Understanding the fundamental differences between chemical bonds and intermolecular forces is crucial for grasping how molecules interact and behave.
Chemical bonding refers to the strong forces that hold atoms together within a molecule, while intermolecular forces are the weaker attractions between separate molecules. The three main types of chemical bonds are ionic, covalent, and metallic bonds. Ionic bonds form when electrons transfer between atoms, creating oppositely charged ions that attract each other. Covalent bonds involve atoms sharing electrons, while metallic bonds occur between metal atoms sharing delocalized electrons.
The types of intermolecular forces include hydrogen bonding, dipole-dipole interactions, and London dispersion forces, listed from strongest to weakest.

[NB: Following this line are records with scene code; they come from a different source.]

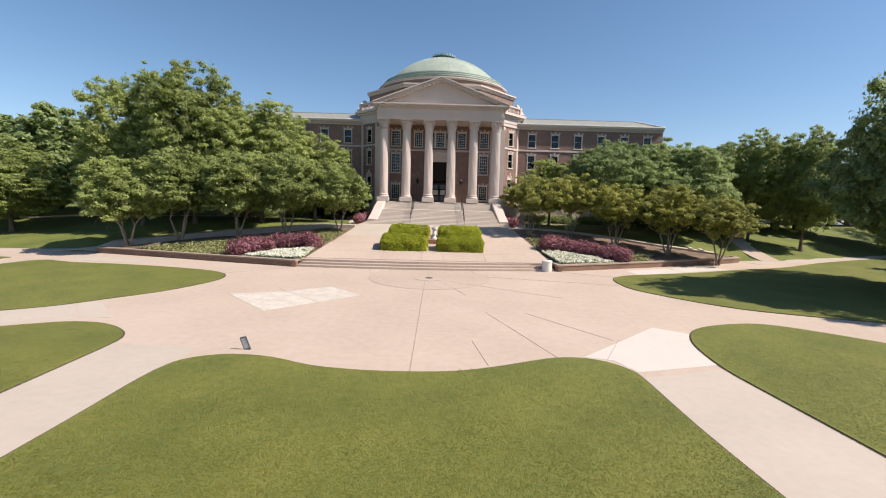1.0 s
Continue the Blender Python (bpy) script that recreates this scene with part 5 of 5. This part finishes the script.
h1 = far_hall(49, 101, 231, 38, 12.6, 23.4, 3, M_FARBRICK, M_FARROOF, "tall brown brick hall with many chimneys and curved gables")
for x, y, w, z in ((58.5, 243, 1.8, 24.4), (63.5, 243, 1.3, 24.8), (72.5, 246, 2.6, 26.6), (80.5, 246, 3.2, 25.0), (90.0, 246, 2.4, 26.6), (96.0, 246, 1.6, 24.6)):
    ch = part("chimney", Shape().slab(x - w, x + w, y - 1.6, y + 1.6, 15, z, 0.15), M_FARBRICK, h1)
    part("chimney_cap", Shape().slab(x - w - 0.25, x + w + 0.25, y - 1.85, y + 1.85, z, z + 0.55, 0.1), M_CAP, ch)
part("curved_gable", Shape().extrude_y([(73, -3), (106, -3), (106, 11.4), (103, 12.6)] + [(89.5 + 11.5 * math.cos(math.pi * k / 14), 13.6 + 4.6 * math.sin(math.pi * k / 14)) for k in range(15)] + [(76, 12.6), (73, 11.4)], 228.8, 262), M_FARBRICK, h1, "brick wing with a curved gable")
part("gable_coping", Shape().tube([(89.5 + 11.7 * math.cos(math.pi * k / 14), 228.7, 13.7 + 4.7 * math.sin(math.pi * k / 14)) for k in range(15)], 0.3, 6), M_LIME, h1, "pale stone gable coping")
part("side_gable", Shape().extrude_y([(48, -3), (58, -3), (58, 13)] + [(53 + 4.4 * math.cos(math.pi * k / 8), 14.5 + 4.6 * math.sin(math.pi * k / 8)) for k in range(9)] + [(48, 13)], 228.9, 240), M_FARBRICK, h1, "smaller curved brick gable")
for x in (51, 54):
    for z in (2, 6.2, 10.4):
        part("pane", Shape().box(x - 0.6, x + 0.6, 228.75, 228.9, z, z + 2.2), M_PANE, h1)
for i in range(6):
    for z in (1.5, 5.6, 9.6):
        w = part("window", Shape().box(75.6 + i * 5.2, 77.4 + i * 5.2, 228.6, 228.8, z, z + 2.6), M_WHITE, h1)
        part("pane", Shape().box(75.85 + i * 5.2, 77.15 + i * 5.2, 228.55, 228.6, z + 0.2, z + 2.4), M_PANE, w)
part("oval_window", Shape().lathe([(0.01, 0), (0.9, 0), (0.9, 0.2), (0.01, 0.2)], 16).moved(pose(89.5, 228.9, 15.4, 90)), M_WHITE, h1)
for q in (-1, 1):
    part("gable_ornament", Shape().slab(89.5 + q * 2.0 - 0.5, 89.5 + q * 2.0 + 0.5, 228.6, 228.8, 14.6, 15.9, 0.1), M_WHITE, h1)
part("satellite_dish", Shape().lathe([(0.05, 0.0), (0.8, 0.15), (1.5, 0.55), (1.55, 0.6), (0.05, 0.12)], 16).moved(pose(61, 239.5, 23.5, 75)), M_WHITE, h1, "white satellite dish")
far_hall(106.5, 128, 229, 12, 9.4, 12.8, 2, M_FARBRICK, M_FARROOF, "low brown brick link between two halls", hip=False)
far_hall(166, 212, 156, 18, 14.8, 21.0, 4, M_FARBRICK, M_FARROOF, "brown brick hall with paired chimneys", chimneys=[(173, 164, 23.8), (177, 164, 23.8), (206, 164, 23.5)])
far_hall(143.5, 160, 200, 12, 9.5, 13.0, 2, M_FARBRICK, M_FARROOF, "low brick building with a grey roof", hip=False)
far_hall(190, 250, 235, 20, 10.5, 11.0, 4, M_GREYROOF, M_GREYROOF, "low grey concrete parking building")
far_hall(-207, -155, 300, 22, 8.2, 18.2, 2, M_FARBRICK, M_FARROOF, "brick hall with stepped gables and white arched windows", chimneys=[(-206, 306, 21.8), (-206, 316, 21.8), (-156, 306, 22.2), (-156, 316, 22.2)], hip=False)
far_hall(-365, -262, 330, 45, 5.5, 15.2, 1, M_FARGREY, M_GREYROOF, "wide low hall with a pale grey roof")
far_hall(-120.6, -114.6, 130, 6, 9.0, 11.6, 2, M_WHITE, M_GREYROOF, "white wooden house with a grey roof")
far_hall(-68, -42, 166, 18, 9.4, 14.6, 2, M_FARBRICK, M_GREYROOF, "brick house with a pale hipped roof", chimneys=[(-66, 169, 14.4), (-60.5, 169, 14.4), (-48, 170, 15.8)])
far_hall(-84, -71, 161, 10, 7.0, 10.4, 2, M_FARBRICK, M_GREYROOF, "brick house with twin chimneys", chimneys=[(-74.6, 164, 12.8), (-69.6, 164, 12.8)])
for x, y in ((-150, 420), (-95, 380), (-40, 430), (60, 420), (-20, 330), (-230, 470), (130, 400), (210, 380), (-120, 520), (30, 560), (260, 480), (-300, 560)):
    far_hall(x, x + 26, y, 16, 9.5, 13.5, 2, M_WHITE if int(x) % 3 == 0 else M_FARGREY, M_GREYROOF, "pale house roofs among the trees")


def tower(x, y, w, d, h, mat, label, n=8):
    ob = thing("far_tower", label, "building")
    h *= 0.72
    w *= 0.8
    part("wall", Shape().box(x - w / 2, x + w / 2, y, y + d, -3, h), mat, ob)
    part("roof_plant", Shape().box(x - w / 4, x + w / 4, y + d * 0.3, y + d * 0.7, h, h + 4), mat, ob)
    for k in range(n):
        z = 4 + (h - 6) * k / n
        part("window_band", Shape().box(x - w / 2 + 1, x + w / 2 - 1, y - 0.6, y, z, z + (h - 6) / n * 0.45), M_HAZEGLASS, ob)


# each tan block is a separate box for a tower's darker left face
tower(-619, 1200, 14, 24, 72, M_CAP, "tan left face of the slim white apartment tower")
tower(-604, 1200, 24, 24, 73, M_WHITE, "slim white apartment tower on the horizon")
tower(-517, 1200, 12, 24, 65, M_CAP, "tan left face of the slim grey tower")
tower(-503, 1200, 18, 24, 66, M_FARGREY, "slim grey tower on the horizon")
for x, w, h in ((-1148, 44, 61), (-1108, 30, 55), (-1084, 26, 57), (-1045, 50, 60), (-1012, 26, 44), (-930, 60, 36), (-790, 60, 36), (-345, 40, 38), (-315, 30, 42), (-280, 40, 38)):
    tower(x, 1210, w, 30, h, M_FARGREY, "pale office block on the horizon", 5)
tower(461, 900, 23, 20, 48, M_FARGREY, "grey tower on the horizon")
tower(572, 900, 22, 20, 54, M_CAP, "tan tower on the horizon")
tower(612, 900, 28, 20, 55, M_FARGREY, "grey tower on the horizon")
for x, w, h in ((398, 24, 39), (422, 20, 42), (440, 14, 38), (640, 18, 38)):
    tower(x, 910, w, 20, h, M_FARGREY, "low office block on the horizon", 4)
wtw = thing("water_tower", "white water tower on the horizon", "water tower", pose(-230, 1200, 0) @ Matrix.Diagonal((0.62, 0.62, 0.82, 1)))
part("tank", Shape().lathe([(1, 30), (9, 34), (11, 38), (9, 42), (1, 45)], 16), M_WHITE, wtw)
part("stem", Shape().lathe([(3, -3), (2.2, 31)], 10), M_WHITE, wtw)

# parking court with cars
single("parking_court", Shape().prism([(88, 92), (190, 92), (190, 138), (112, 138)], -0.3, 0.12), M_COURT, "grey asphalt parking court with white bay lines", "road", kind="structure")
single("court_lawn", Shape().prism([(100, 138.5), (128, 138.5), (146, 181), (96, 181)], -0.3, 0.06), M_FARGRASS, "sunlit lawn before the far hall", "lawn", kind="structure")
single("court_path", Shape().prism([(105, 152), (109, 157), (126, 177), (131, 178), (131, 181), (117, 181), (112, 170), (101, 154)], -0.3, 0.1), M_PALE, "pale walk leading to the far hall", "path", kind="structure")


def car(x, y, turn, mat, label):
    ob = thing("parked_car", label, "car", pose(x, y, 0.12, 0, 0, turn), "cars in the parking court")
    side = [(-2.2, 0.35), (2.2, 0.35), (2.25, 0.75), (1.6, 0.92), (0.9, 0.98), (-1.9, 1.0), (-2.25, 0.8)]
    part("body", Shape().extrude_y(side, -0.88, 0.88), mat, ob)
    cab = Shape().add([(-1.8, -0.8, 0.98), (1.0, -0.8, 0.96), (1.0, 0.8, 0.96), (-1.8, 0.8, 0.98), (-1.3, -0.66, 1.48), (0.3, -0.66, 1.48), (0.3, 0.66, 1.48), (-1.3, 0.66, 1.48)],
                      [(4, 5, 6, 7), (0, 1, 5, 4), (1, 2, 6, 5), (2, 3, 7, 6), (3, 0, 4, 7)])
    part("cabin_glass", cab, M_CARGLASS, ob)
    part("car_roof", Shape().slab(-1.25, 0.25, -0.64, 0.64, 1.47, 1.52, 0.02), mat, ob)
    for wx in (-1.35, 1.35):
        for wy in (-0.82, 0.82):
            w = part("wheel", cached("wheel", lambda: Shape().lathe([(0.02, -0.1), (0.3, -0.1), (0.33, -0.06), (0.33, 0.06), (0.3, 0.1), (0.02, 0.1)], 14).moved(pose(0, 0, 0, 90)).mesh("wheel", M_IRON)), M_IRON, ob, at=pose(wx, wy, 0.33))
            part("rim", cached("rim", lambda: Shape().lathe([(0.02, -0.115), (0.2, -0.115), (0.2, 0.115), (0.02, 0.115)], 10).moved(pose(0, 0, 0, 90)).mesh("rim", M_FARGREY)), M_FARGREY, w)


M_CARGLASS = material("car_glass", (0.03, 0.032, 0.035), 0.5, None, 2, 9, 0.3, 0.0, spec=0.2)
M_CARWHITE = material("white_car_paint", (0.42, 0.42, 0.41), 0.6, None, 2, 9, 0.3, 0.0)
M_CARGREY = material("silver_car_paint", (0.22, 0.23, 0.24), 0.6, None, 2, 9, 0.3, 0.0)
M_CARDARK = material("dark_car_paint", (0.035, 0.037, 0.042), 0.55, None, 2, 9, 0.3, 0.0)
paints = [(M_CARWHITE, "white car parked in the open"), (M_CARGREY, "silver car parked in the open"), (M_CARDARK, "black car parked in the open"), (M_FARBRICK, "dark red car parked in the open")]
for i in range(9):
    car(108 + i * 4.6, 109, 78, paints[(i * 7) % 4][0], paints[(i * 7) % 4][1])
for i in range(8):
    car(120 + i * 4.9, 127, 90, paints[(i * 5 + 1) % 4][0], paints[(i * 5 + 1) % 4][1])
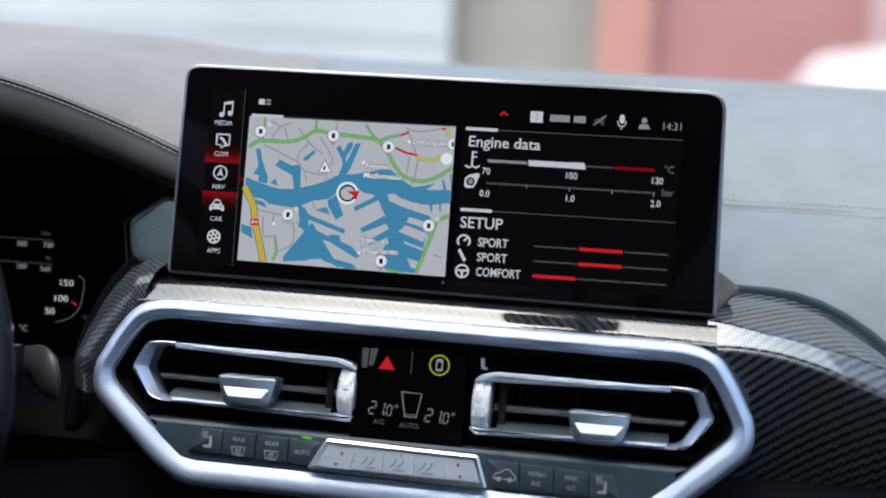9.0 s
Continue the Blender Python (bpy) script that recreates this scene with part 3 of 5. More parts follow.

Hydrogen bonding occurs between molecules containing hydrogen and highly electronegative atoms like nitrogen, oxygen, or fluorine. Dipole-dipole forces exist between polar molecules, where one end has a slight positive charge and the other a slight negative charge. London dispersion forces are the weakest type, present between all molecules due to temporary electron imbalances. These intramolecular vs intermolecular distinctions are essential because while chemical bonds determine a molecule's structure and properties, intermolecular forces influence physical properties like boiling point, melting point, and solubility. For example, water's high boiling point is due to hydrogen bonding between water molecules, while the strong ionic bonds in table salt (sodium chloride) give it a high melting point. Understanding these concepts helps explain why different substances have distinct physical and chemical properties, from the strength of materials to their behavior in chemical reactions.
The strength of these interactions varies significantly - chemical bonds typically require 100-1000 kJ/mol of energy to break, while intermolecular forces need only 0.1-40 kJ/mol. This difference explains why phase changes (like ice melting to water) occur at much lower temperatures than chemical decomposition (like water splitting into hydrogen and oxygen). These principles are fundamental to understanding chemical behavior in both natural processes and industrial applications.